In a news briefing at its headquarters in Makati City, company president and chief executive Napoleon Nazareno linked the flat net income performance to lower revenues from fixed line voice business, reduced foreign exchange gains and higher tax payments.
The company’s core net income, however, grew 11 percent to 8.396 billion in the January-March period this year from 7.566 billion a year earlier as consolidated service revenues rose 10 percent to P33.012 billion from P29.977 billion.
PLDT chairman Manuel Pangilinan said these figures put the company on track toward meeting its full-year core net income target of P33 billion.
“We now expect to meet the top end of our earlier earnings guidance of P32 billion to P33 billion. Cash flows remain strong and we remain committed to our previous guidance of an increased dividend payout of 70 percent, half of which we anticipate to declare when we announce our first half results in August,” he said.

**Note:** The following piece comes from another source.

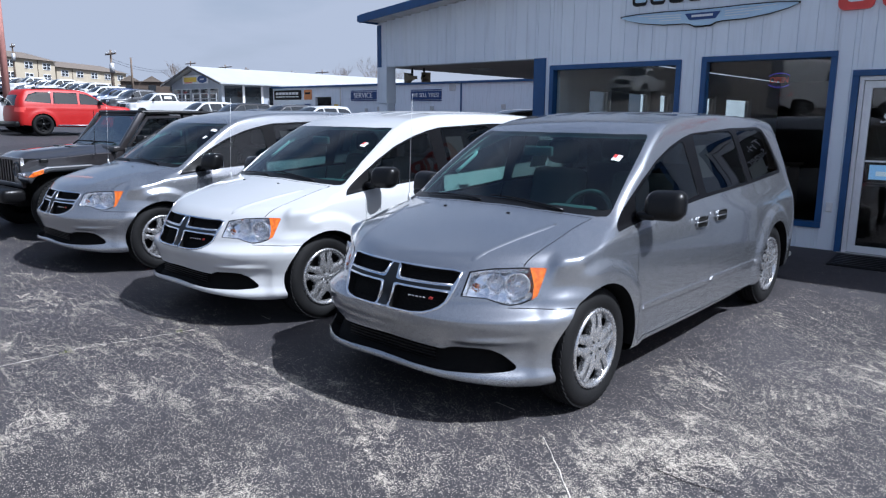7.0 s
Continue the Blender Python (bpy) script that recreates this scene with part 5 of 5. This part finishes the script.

PLDT, about 29 percent owned by Hong Kong‘s First Pacific Co. Ltd., spent about P5.9 billion in capital expenditures, and plans to invest another P14 billion to P16 billion for the remainder of the year to meet its target of P20 billion to P22 billion for 2007.
The company said it spent most of its first quarter capital expenditures for the continued rollout of next generation network lines, which now number 230,000, increasing cellular capacity, expanding the wireless broadband network and investing in international cable capacity.
“During the course of the year, we will continue to look at investment areas that can provide ways to expand growth. In the event such opportunities do not arise or when they do, prove unattractive, we will consider the option of returning additional cash to our shareholders in the most efficient manner possible,” Pangilinan said.
The group also allocated P4.2 billion to pay debt in the first quarter of 2007 with another P9.4 billion was used to pay out common dividends on April 20, 2007.
This trimmed the group’s consolidated debt balances to $1.67 billion, with net debt balance falling to an all-time low of $1.1 billion after taking into account the common dividend payment made on April 20.
The company said consolidated service revenues increased by 10 percent to P33.0 billion, despite the 5 percent appreciation of the peso, which negatively affected 35 percent of the PLDT group’s revenues that are dollar-linked.
Consolidated earnings before interest, taxes, depreciation and amortization improved by 3 percent to P20.4 billion while EBITDA margin was at 62 percent. Core earnings attributable to each common share reached P44 per share, an increase of 7 percent from P41 per share last year.